Moving abroad is never an easy feat, but this time was different. My move to Hong Kong has been both a nightmare and a dream come true. I'm mostly focusing on the nightmare part today. I left Guangzhou at the beginning of July knowing and understanding that I would no longer be a resident there, but also that adventure awaited in HK. Now that I'm here in Hong Kong, it's dawned on me that I have to completely start over. The life I built in Guangzhou still exists, but in a much more muted format... life is going on, even in my absence. As narcissistic as that sounds, it's a hard pill for most people to swallow, including myself. I know that as the year continues, I'm going to slowly lose my presence in Guangzhou, even though I hate to admit it. What I lose in Guangzhou I hope to gain back again in Hong Kong.

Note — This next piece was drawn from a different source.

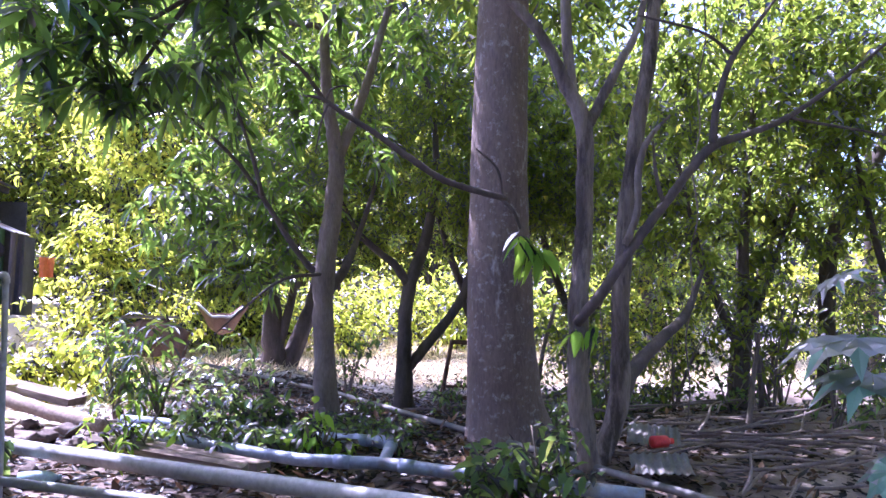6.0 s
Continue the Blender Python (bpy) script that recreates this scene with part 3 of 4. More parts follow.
# ---- trees ----
def leafless(name, label, material, limbs, sides=12, knob=0.22, kind="", limb_mat=None):
    """A tree: a trunk part and limb parts; rows of x, y, z, radius."""
    t = thing(name, label, "tree", kind=kind, at=(limbs[0][0][0], limbs[0][0][1], limbs[0][0][2]))
    base = t.matrix_world.inverted()
    for i, rows in enumerate(limbs):
        ob = part("trunk" if i == 0 else "limb", limb(rows, 5, sides if i == 0 else max(6, sides - 4), knob), limb_mat if limb_mat and i > 1 else material, t, smooth=True)
        ob.matrix_parent_inverse = base
    return t


def clothe(t, hearts, seed, per, length, width, leaf, droop=0.5, hang=0.3, rich=False, reach=0.5):
    rng = np.random.default_rng(seed)
    ob = part("crown", crown_mesh("crown", rng, hearts, per, length, width, droop, hang, rich, reach), leaf, t)
    ob.matrix_parent_inverse = t.matrix_world.inverted()
    return ob


def on(x, y, dz=-0.1):
    return height(x, y) + dz


R = np.random.default_rng(11)
# smooth grey trunk close to the path
big = leafless("tree", "tall tree with a thick smooth grey trunk", bark_grey, [
    [(2.29, 4.82, on(2.29, 4.82), 0.4), (2.24, 4.82, 0.1, 0.31), (2.2, 4.82, 0.5, 0.268), (2.16, 4.82, 1.2, 0.243), (2.14, 4.82, 2.2, 0.215), (2.16, 4.82, 3.6, 0.19), (2.18, 4.85, 5.2, 0.15), (2.1, 4.9, 6.5, 0.08)],
    [(2.55, 4.65, -0.2, 0.06), (2.43, 4.72, 0.05, 0.09), (2.29, 4.79, 0.5, 0.08)],
    [(2.18, 4.85, 4.9, 0.1), (2.9, 3.6, 5.8, 0.07), (3.8, 1.6, 6.5, 0.05), (4.4, -0.8, 6.9, 0.03)],
    [(2.18, 4.85, 5.2, 0.08), (1.4, 3.2, 6.1, 0.05), (0.8, 1.6, 6.7, 0.03)]], 26, 0.05)
clothe(big, cloud(R, 800, (1.9, 4.6, 6.6), (4.2, 3.6, 1.3)), 1, 18, 0.2, 0.075, small_leaf)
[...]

Now, this doesn't just apply to GZ, but also to my life back in Canada. My friends and family in Edmonton were the same, but different. After a year of being away, there were some huge changes that had occurred, but also subtle ones that were harder to notice. When I moved to China last August, my niece, Aspen, couldn't string together a full sentence. Yet when I saw her this past July, a few weeks shy of her 3rd birthday, she exclaimed "Aunty Alyse! You were gone for so long!" It's astounding and profound to miss milestones in people's lives on account of being abroad. Interestingly enough, though, the subtle differences are the ones that had the biggest affect on my summer. I noticed how my group of friends had a completely different dynamic, although it took a few weeks to understand all of what happened to spark the changes. With all of these new things back in Canada in mind, this summer started a landslide of intrepidity in my life. Where do I want to continue to cultivate a life...? Am I supposed to think about going home sooner than I'd anticipated? Where am I supposed to be - in mind, body, and spirit?

So, with all of these questions and doubts filling my mind and clouding my judgement, I hopped on a plane last Wednesday to Hong Kong and prayed for relief from the anxiety and stress of returning to Asia. I felt, and continue to feel, unsure. Instead of coming back to my own apartment with my own stuff back in GZ - I'm crammed into an 80 square foot hotel room for two weeks while I search for a flat in HK. Instead of coming back to a group of friends that have become a staple in my life abroad, I'm alone. Instead of being independent and thriving on adventure, spontaneity and travel - I want to stop feeling isolated, and be back in Canada with a stable and certain future. Again, I question, where am I supposed to be in mind, body, and spirit? I'm split three ways, and each way has it's own positives and negatives.

What sparked this post was the need to get my thoughts out of my brain to clear my head. I need to analyze and compartmentalize. This reminds me of the Rick and Morty episode, "A Rickle in Time." The more unsure I am, the more my realities and thoughts are split and conflicted. Well, Rick, where the heck can I get one of those neckbands to put myself back together again?